RECORDED DATA:
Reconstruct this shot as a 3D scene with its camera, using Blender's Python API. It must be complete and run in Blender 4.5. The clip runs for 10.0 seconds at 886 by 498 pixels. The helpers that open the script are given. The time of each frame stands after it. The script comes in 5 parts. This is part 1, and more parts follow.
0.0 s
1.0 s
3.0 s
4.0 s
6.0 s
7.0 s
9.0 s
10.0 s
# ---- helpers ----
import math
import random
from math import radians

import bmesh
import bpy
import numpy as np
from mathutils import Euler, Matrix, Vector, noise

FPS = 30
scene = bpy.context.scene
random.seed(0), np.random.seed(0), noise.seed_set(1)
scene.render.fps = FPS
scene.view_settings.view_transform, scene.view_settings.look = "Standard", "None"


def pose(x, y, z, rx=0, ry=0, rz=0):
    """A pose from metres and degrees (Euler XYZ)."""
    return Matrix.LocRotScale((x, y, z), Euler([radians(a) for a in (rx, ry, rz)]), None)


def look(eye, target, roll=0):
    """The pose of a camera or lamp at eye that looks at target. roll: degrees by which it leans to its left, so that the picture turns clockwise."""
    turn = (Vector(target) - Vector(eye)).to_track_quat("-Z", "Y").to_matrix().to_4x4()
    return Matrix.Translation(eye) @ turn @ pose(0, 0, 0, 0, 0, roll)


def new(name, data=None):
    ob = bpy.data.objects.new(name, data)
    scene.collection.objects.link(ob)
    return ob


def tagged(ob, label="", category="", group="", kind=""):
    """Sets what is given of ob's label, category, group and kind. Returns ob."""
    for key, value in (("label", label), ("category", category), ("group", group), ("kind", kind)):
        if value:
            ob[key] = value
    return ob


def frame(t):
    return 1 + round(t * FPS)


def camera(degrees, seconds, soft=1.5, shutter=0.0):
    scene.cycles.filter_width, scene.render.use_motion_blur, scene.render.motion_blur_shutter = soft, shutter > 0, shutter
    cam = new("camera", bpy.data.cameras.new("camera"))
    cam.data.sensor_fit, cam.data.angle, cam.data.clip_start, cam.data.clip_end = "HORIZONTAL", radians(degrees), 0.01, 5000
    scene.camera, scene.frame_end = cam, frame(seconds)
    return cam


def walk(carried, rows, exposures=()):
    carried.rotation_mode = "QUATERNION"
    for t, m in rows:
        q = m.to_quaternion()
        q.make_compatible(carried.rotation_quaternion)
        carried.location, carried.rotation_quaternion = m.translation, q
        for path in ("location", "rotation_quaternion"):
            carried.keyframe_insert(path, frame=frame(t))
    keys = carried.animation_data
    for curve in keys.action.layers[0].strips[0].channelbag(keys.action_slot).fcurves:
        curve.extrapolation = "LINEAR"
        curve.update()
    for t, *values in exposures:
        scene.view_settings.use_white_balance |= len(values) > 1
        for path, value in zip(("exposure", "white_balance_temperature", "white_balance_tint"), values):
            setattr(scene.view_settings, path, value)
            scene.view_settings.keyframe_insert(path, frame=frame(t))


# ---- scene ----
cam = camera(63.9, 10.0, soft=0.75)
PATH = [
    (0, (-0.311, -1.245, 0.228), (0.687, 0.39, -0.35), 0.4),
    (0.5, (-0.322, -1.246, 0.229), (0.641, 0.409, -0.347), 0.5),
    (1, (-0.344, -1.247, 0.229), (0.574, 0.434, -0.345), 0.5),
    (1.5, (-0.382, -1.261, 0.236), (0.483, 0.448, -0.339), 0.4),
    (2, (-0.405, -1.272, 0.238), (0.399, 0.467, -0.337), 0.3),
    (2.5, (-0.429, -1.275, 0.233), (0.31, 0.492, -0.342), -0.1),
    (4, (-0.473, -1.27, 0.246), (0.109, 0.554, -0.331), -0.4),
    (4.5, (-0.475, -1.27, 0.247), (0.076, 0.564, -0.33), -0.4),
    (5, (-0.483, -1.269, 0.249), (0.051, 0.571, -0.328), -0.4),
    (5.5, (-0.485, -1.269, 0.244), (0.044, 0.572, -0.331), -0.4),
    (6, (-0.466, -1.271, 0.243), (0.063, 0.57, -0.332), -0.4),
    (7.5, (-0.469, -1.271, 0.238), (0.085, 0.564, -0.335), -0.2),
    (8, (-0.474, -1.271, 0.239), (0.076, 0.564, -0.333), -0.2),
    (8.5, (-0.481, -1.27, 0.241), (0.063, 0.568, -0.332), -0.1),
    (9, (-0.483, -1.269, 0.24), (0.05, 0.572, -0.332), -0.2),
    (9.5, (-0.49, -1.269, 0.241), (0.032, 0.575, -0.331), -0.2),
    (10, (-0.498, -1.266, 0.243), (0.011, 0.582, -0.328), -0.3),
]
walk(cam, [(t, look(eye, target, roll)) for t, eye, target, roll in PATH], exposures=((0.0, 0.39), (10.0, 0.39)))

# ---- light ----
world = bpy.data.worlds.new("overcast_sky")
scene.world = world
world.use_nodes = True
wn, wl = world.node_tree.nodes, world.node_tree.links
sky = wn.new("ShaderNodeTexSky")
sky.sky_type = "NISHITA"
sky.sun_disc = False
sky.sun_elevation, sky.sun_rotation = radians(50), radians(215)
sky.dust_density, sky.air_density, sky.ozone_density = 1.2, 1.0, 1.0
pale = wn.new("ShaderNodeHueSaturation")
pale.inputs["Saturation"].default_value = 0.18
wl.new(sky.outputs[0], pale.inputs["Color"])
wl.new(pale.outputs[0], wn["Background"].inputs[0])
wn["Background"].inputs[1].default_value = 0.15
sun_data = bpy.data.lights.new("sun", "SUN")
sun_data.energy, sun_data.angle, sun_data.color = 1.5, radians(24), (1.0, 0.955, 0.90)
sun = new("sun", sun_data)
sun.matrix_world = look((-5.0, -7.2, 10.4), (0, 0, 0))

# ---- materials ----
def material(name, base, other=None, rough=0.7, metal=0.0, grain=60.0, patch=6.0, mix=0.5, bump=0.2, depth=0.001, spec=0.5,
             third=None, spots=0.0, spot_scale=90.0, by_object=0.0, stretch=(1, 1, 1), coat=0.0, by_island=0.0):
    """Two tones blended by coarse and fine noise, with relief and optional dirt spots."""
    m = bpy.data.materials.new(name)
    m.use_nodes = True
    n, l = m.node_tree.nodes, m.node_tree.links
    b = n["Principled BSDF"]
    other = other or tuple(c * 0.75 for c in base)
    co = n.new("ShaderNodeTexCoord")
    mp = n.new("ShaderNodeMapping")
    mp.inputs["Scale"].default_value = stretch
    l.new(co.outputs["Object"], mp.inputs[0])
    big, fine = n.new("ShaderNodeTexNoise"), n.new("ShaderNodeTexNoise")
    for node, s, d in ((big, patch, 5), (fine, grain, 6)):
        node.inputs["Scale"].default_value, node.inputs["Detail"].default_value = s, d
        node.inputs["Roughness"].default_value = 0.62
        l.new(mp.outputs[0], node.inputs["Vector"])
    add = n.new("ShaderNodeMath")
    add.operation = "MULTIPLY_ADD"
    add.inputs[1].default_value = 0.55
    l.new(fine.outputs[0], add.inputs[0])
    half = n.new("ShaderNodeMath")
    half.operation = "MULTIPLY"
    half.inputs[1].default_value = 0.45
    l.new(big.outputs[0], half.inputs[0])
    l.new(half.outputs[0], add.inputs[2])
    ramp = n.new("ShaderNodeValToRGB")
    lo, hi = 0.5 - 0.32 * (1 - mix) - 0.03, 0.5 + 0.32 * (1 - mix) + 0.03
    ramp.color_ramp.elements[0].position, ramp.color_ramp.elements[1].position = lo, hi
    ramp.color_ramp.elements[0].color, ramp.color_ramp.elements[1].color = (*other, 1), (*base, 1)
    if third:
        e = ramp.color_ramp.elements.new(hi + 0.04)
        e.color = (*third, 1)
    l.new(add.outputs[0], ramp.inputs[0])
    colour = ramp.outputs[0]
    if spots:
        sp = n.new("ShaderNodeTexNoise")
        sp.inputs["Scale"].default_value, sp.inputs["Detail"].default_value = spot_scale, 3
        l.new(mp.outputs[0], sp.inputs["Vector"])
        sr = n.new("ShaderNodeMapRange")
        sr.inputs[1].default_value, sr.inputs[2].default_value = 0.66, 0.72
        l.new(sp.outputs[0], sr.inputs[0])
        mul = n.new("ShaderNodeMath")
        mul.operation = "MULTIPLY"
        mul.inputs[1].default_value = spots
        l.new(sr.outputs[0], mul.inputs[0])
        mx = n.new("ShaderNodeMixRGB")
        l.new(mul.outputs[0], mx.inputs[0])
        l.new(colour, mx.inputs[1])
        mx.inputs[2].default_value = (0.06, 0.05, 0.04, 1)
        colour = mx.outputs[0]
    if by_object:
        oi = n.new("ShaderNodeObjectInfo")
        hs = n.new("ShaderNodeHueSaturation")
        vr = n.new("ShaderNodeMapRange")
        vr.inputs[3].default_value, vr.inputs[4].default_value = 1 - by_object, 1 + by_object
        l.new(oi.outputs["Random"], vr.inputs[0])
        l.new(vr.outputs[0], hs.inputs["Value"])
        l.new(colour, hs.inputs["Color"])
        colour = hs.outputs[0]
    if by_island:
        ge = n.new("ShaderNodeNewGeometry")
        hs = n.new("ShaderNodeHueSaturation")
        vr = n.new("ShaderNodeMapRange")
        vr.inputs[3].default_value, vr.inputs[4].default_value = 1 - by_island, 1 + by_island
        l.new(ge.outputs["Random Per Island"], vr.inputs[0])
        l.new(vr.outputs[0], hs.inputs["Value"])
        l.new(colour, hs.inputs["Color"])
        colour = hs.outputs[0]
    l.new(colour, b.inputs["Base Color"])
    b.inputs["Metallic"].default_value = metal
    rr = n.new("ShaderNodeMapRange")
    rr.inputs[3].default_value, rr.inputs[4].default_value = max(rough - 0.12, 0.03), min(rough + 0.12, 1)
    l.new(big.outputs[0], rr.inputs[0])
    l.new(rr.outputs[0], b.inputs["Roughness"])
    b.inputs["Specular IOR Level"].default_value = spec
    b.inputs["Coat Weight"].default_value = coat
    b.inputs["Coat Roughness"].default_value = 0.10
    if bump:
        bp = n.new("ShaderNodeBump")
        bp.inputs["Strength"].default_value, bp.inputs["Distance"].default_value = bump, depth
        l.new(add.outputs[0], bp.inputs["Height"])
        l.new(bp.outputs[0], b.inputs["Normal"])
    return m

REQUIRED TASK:
The lines to be given again exactly are those from the one containing "carried.location, carried.rotation_quaternion = m.translation, q" up to and including the one containing "keys = carried.animation_data".

OUTPUT:
        carried.location, carried.rotation_quaternion = m.translation, q
        for path in ("location", "rotation_quaternion"):
            carried.keyframe_insert(path, frame=frame(t))
    keys = carried.animation_data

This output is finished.